During Senate hearings, Senator John Heinz stated as follows. “… There are many people that are extremist, and there are others who get carried away by their enthusiasm who are going to argue that even if we change the provisions in the present act, that are unnecessary or ambiguous or uncertain, that even though we are not doing so, we are legalizing bribery. That strikes me as the worst kind of demagoguery, because it implies that everything that Congress has done in the past is perfect. And does anybody believe that?”

During the Senate hearing, William Satterwhite (Senior VP, General Counsel and Chief Legal Officer of Enserch Corp.) testified. He began his testimony as follows: “Before I begin my comments, I would like to state for the record, Enserch Corp. is not in favor of bribery. It is a sad commentary on the political atmosphere surrounding this legislation that those who support the bill feel compelled to make clear that they do not condone corruption.”

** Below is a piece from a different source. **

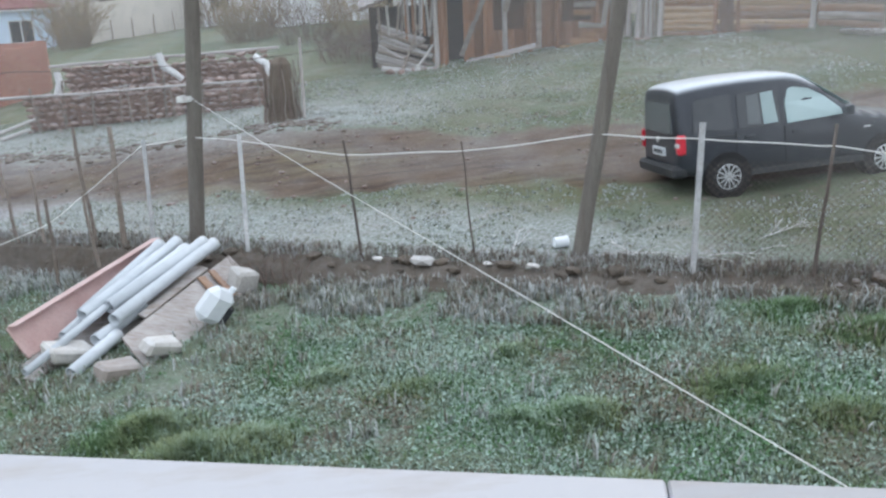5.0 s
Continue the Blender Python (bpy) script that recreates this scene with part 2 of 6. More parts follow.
# ---- mesh helpers ----
def part(name, bm, material, parent=None, label="", smooth=False):
    me = bpy.data.meshes.new(name)
    bm.to_mesh(me)
    bm.free()
    me.materials.append(material)
    if smooth:
        for p in me.polygons:
            p.use_smooth = True
    ob = new(name, me)
    if parent:
        ob.parent = parent
    if label:
        tagged(ob, label)
    return ob


def share(name, ob, m, parent=None):
    """Another object on the same mesh."""
    o = new(name, ob.data)
    if parent:
        o.parent = parent
    o.matrix_basis = m
    return o


def thing(name, m, label, category, group="", kind=""):
    e = new(name)
    e.empty_display_size = 0.2
    e.matrix_basis = m
    return tagged(e, label, category, group, kind)


def box(bm, lo, hi, m=None, bevel=0.0, jitter=0.0):
    c = [(a + b) / 2 for a, b in zip(lo, hi)]
    s = [max(b - a, 1e-4) for a, b in zip(lo, hi)]
    r = bmesh.ops.create_cube(bm, size=1, matrix=Matrix.Translation(c) @ Matrix.Diagonal((*s, 1)))
    vs = r["verts"]
    if jitter:
        for v in vs:
            v.co += Vector([random.uniform(-jitter, jitter) for _ in range(3)])
    if bevel:
        es = list({e for v in vs for e in v.link_edges})
        vs = bmesh.ops.bevel(bm, geom=es, offset=bevel, segments=1, affect="EDGES", profile=0.5)["verts"]
    if m is not None:
        bmesh.ops.transform(bm, matrix=m, verts=list(vs))
    return vs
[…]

My favorite quote from the FCPA reform debates of the 1980′s and one that rings true today is from William Brock (U.S. Trade Representative) who observed, during a 1982 FCPA reform hearing, as follows.  “Just because the Foreign Corrupt Practices Act spotlights a sensitive subject, some people wish to turn a ‘blind eye’ to its shortcomings rather than risk being accused of being ‘soft on bribery.’ That is too easy a way out.  Retreating from controversy will not cure the law’s deficiencies.  [… ]  Is there any U.S. law that ought to be above such review and clarification – especially one as complex as the FCPA.”